What you should do:
Output exactly the span of lines that begins at the line containing "setattr(scene.view_settings, path, value)" and ends at the line containing "EYE = (0.0, 0.0, 1.70)", both lines included.

(3D scene code data)
## BEGIN

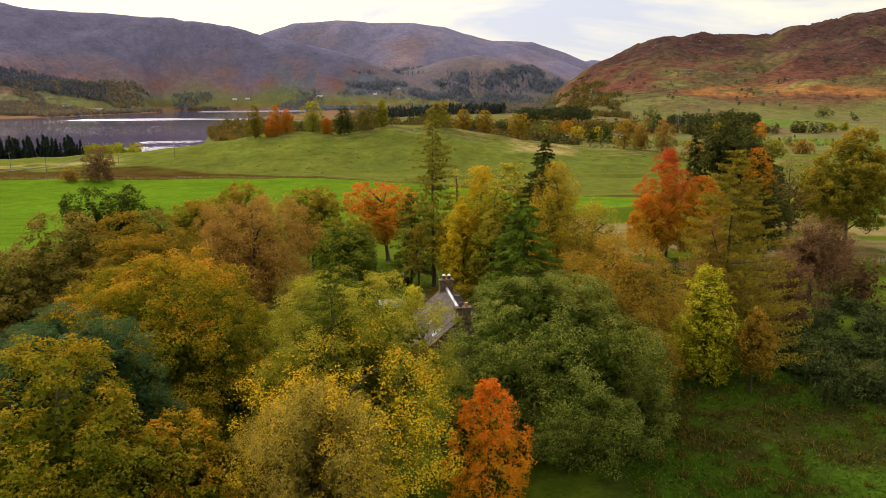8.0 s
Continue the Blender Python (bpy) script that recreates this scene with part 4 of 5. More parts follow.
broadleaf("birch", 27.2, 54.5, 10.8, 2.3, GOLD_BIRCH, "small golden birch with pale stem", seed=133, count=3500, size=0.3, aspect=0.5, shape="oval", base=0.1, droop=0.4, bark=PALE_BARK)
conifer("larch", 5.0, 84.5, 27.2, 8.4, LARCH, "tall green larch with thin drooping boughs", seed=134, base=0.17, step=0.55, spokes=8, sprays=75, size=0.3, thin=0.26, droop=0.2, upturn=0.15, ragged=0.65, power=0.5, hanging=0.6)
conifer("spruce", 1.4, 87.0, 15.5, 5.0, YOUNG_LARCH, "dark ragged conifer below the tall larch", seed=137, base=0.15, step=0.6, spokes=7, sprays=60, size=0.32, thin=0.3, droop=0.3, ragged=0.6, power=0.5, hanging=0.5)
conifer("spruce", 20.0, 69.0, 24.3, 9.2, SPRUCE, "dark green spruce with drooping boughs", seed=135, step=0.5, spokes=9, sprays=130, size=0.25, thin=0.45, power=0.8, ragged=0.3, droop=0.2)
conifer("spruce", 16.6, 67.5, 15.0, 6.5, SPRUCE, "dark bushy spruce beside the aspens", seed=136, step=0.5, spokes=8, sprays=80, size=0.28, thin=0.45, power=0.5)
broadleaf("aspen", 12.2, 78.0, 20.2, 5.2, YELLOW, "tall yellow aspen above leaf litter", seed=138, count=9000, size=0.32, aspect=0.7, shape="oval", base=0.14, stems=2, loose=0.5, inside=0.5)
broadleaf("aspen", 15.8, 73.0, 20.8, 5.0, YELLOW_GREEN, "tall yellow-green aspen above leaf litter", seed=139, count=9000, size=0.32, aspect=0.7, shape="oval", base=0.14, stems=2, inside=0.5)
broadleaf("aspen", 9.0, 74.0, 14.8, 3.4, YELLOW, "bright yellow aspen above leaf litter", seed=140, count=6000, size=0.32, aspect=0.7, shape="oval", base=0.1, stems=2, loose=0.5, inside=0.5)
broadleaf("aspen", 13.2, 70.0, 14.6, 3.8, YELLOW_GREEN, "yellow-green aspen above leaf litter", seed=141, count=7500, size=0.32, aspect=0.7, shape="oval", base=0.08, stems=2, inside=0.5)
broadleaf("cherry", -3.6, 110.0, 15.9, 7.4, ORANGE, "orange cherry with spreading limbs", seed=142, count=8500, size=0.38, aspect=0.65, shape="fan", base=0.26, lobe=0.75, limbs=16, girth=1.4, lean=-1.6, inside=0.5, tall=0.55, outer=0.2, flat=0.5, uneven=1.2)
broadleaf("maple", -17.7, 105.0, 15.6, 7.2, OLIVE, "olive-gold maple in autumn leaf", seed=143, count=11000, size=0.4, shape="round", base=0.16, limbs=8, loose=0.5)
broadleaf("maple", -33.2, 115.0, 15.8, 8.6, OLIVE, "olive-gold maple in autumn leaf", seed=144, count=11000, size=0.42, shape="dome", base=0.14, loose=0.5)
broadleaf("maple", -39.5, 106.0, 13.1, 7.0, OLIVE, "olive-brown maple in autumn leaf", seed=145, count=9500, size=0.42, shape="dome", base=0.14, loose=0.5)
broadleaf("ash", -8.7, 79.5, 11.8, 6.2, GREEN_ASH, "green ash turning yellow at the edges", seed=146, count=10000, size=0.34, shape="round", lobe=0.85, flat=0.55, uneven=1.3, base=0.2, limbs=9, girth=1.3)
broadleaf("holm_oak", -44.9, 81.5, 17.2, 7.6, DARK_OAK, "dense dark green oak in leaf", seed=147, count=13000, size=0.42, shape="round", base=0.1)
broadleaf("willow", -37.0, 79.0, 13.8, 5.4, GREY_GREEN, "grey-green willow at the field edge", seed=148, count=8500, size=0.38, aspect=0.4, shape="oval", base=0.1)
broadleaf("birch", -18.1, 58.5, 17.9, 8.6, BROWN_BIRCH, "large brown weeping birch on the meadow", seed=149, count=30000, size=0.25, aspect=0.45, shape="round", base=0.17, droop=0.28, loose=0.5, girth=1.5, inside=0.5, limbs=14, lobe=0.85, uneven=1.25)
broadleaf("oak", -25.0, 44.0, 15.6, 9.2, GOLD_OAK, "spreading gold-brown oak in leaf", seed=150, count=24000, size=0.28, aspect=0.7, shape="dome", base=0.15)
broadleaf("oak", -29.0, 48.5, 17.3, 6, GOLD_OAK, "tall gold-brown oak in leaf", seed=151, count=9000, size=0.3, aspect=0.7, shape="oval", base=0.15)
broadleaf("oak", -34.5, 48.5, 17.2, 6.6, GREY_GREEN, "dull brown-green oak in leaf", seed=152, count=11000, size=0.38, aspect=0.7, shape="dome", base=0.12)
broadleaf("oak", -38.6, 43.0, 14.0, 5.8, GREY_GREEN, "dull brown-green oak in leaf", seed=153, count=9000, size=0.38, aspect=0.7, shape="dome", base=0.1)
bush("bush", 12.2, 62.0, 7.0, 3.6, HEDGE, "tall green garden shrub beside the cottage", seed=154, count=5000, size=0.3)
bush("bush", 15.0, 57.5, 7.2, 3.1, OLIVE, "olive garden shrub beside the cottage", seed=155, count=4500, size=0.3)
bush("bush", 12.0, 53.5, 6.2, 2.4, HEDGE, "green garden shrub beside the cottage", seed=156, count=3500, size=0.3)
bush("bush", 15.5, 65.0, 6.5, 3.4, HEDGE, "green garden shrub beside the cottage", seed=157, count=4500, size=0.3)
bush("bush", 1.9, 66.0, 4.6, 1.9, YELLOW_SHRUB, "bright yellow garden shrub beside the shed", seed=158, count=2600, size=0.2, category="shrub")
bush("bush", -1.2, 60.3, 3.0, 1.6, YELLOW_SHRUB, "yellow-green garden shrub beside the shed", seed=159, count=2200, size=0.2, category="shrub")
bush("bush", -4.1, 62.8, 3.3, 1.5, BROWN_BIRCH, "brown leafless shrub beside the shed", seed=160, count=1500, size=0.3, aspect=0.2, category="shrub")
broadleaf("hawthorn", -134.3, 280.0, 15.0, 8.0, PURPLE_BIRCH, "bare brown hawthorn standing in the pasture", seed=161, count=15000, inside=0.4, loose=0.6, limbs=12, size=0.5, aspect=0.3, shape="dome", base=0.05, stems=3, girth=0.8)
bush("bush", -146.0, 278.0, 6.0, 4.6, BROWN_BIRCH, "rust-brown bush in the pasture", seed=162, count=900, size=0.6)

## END
## BEGIN

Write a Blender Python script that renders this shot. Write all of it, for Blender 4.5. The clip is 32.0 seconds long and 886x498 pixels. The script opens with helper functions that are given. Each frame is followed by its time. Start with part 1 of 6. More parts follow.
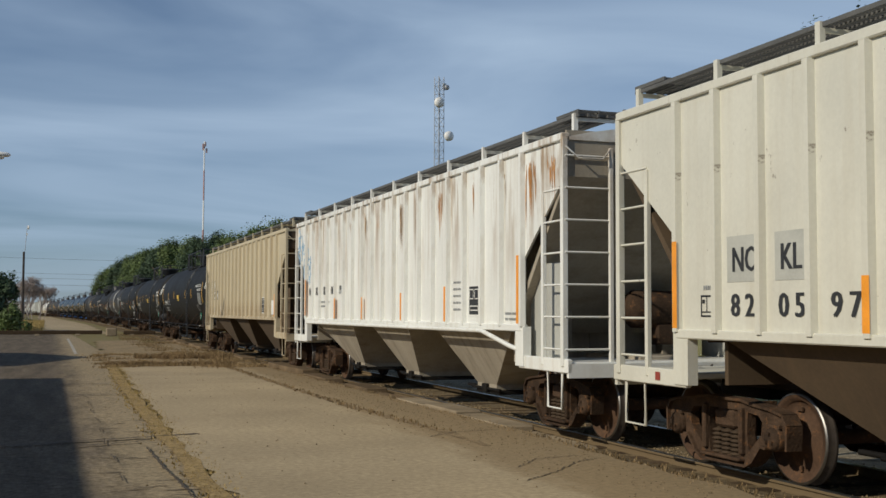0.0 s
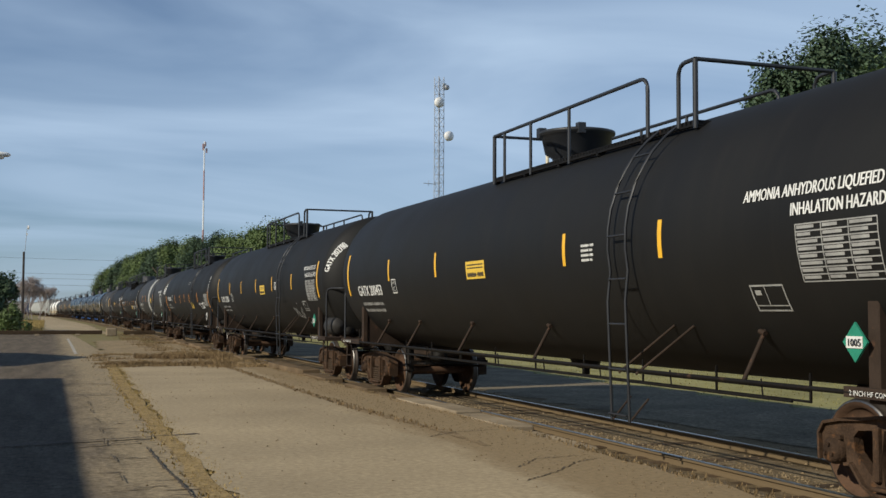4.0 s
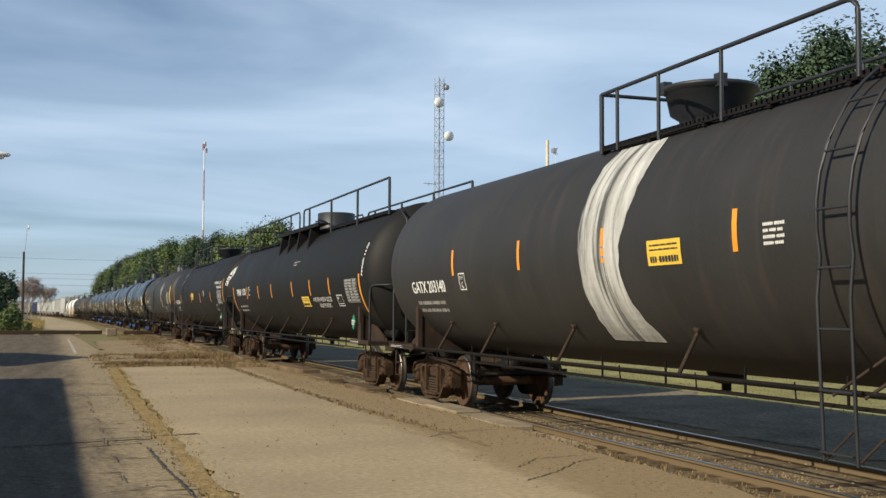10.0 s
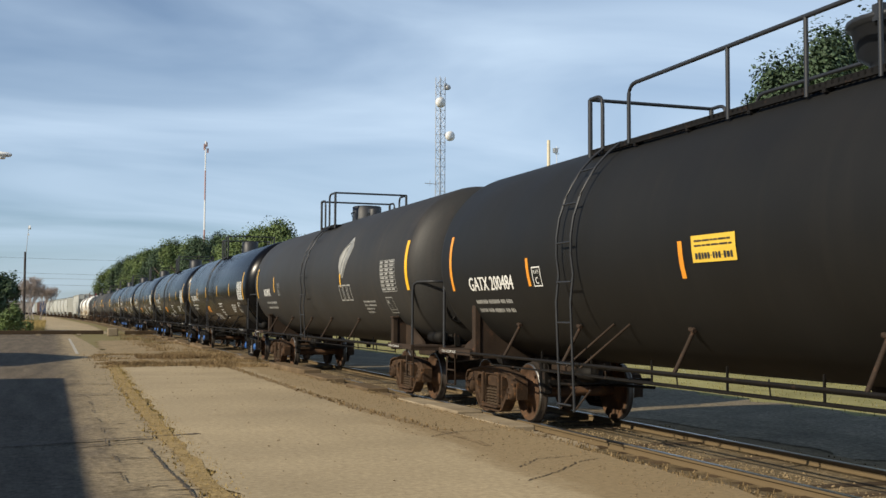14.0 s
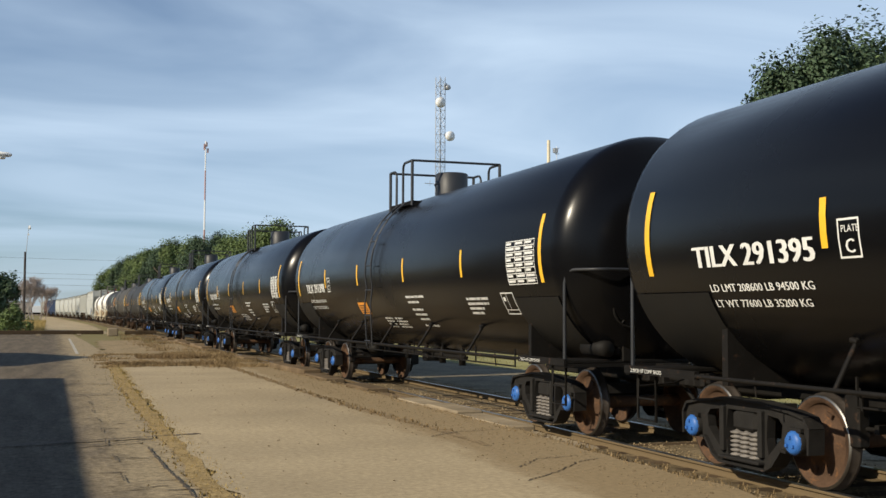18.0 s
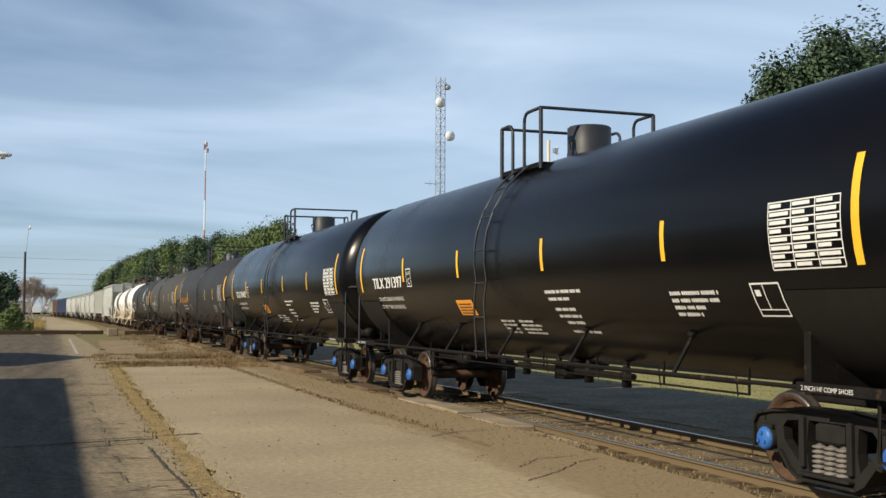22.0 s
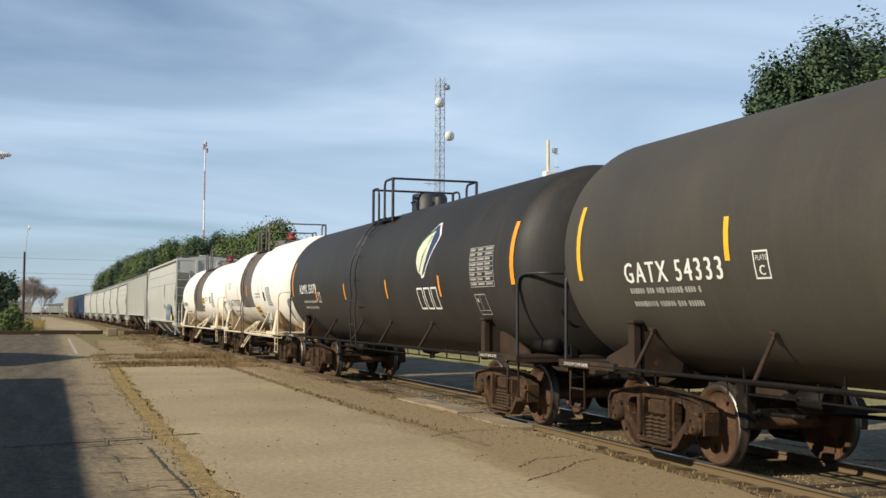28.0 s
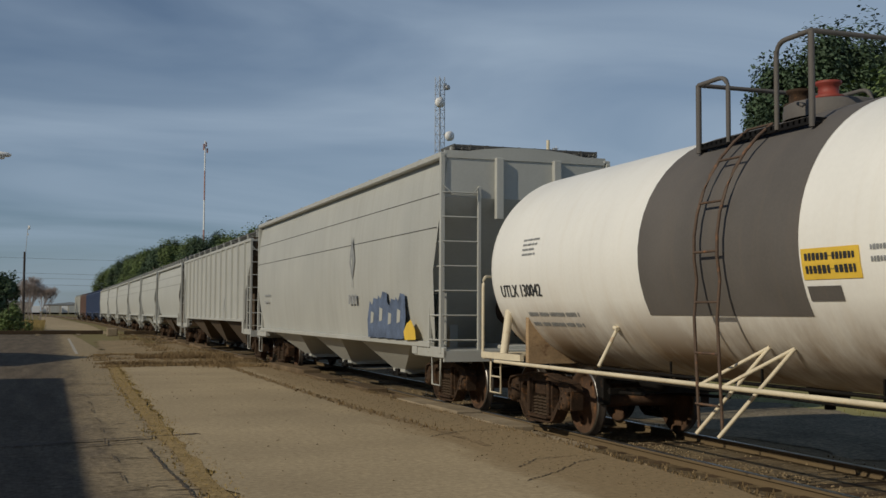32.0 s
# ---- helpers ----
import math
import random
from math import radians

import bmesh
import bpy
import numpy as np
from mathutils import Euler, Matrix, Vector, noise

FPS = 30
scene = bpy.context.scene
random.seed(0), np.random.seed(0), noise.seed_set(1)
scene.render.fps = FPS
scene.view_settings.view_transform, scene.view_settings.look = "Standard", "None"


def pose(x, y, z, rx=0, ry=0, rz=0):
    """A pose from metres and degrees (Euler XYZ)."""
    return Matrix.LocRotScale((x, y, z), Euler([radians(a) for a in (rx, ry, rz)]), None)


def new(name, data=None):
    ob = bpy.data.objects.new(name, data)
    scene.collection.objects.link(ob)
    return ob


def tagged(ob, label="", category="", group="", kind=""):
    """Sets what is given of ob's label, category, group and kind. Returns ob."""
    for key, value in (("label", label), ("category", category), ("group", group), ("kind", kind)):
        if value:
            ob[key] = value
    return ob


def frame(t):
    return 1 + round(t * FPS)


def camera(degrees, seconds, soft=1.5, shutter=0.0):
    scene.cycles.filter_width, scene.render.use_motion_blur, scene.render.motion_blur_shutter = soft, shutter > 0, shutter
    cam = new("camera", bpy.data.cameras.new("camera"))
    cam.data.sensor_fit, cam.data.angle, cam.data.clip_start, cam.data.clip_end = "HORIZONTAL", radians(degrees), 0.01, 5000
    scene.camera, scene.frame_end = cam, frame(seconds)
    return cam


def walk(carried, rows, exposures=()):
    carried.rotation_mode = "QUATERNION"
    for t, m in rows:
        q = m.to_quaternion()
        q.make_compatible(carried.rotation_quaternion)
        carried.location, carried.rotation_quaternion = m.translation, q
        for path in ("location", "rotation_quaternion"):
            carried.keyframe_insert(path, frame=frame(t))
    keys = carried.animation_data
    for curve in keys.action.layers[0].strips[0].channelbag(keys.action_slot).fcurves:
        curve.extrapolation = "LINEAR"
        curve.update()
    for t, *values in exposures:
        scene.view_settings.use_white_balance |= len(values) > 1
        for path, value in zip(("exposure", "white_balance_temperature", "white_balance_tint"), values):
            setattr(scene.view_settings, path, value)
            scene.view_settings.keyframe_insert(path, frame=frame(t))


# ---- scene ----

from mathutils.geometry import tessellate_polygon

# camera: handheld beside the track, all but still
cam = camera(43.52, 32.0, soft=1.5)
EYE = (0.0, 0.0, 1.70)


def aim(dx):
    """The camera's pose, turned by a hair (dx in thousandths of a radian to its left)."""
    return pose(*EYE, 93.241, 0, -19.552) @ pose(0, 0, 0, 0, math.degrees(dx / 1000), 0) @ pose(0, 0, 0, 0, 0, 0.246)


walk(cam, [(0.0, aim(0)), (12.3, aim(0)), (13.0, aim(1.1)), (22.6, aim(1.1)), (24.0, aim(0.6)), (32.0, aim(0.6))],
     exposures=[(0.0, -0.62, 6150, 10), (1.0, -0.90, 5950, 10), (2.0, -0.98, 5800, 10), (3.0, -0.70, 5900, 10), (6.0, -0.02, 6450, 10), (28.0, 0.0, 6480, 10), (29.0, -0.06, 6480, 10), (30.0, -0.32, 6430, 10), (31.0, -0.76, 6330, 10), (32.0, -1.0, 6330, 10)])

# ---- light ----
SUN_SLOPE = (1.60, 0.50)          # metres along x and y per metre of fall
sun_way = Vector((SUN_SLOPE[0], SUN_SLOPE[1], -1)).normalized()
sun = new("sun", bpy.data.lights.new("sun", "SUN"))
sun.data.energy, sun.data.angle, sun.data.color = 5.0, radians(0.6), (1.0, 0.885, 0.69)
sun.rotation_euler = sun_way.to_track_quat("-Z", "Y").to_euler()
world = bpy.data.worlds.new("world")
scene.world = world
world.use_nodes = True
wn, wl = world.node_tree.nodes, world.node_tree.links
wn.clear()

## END

Full answer:
            setattr(scene.view_settings, path, value)
            scene.view_settings.keyframe_insert(path, frame=frame(t))


# ---- scene ----

from mathutils.geometry import tessellate_polygon

# camera: handheld beside the track, all but still
cam = camera(43.52, 32.0, soft=1.5)
EYE = (0.0, 0.0, 1.70)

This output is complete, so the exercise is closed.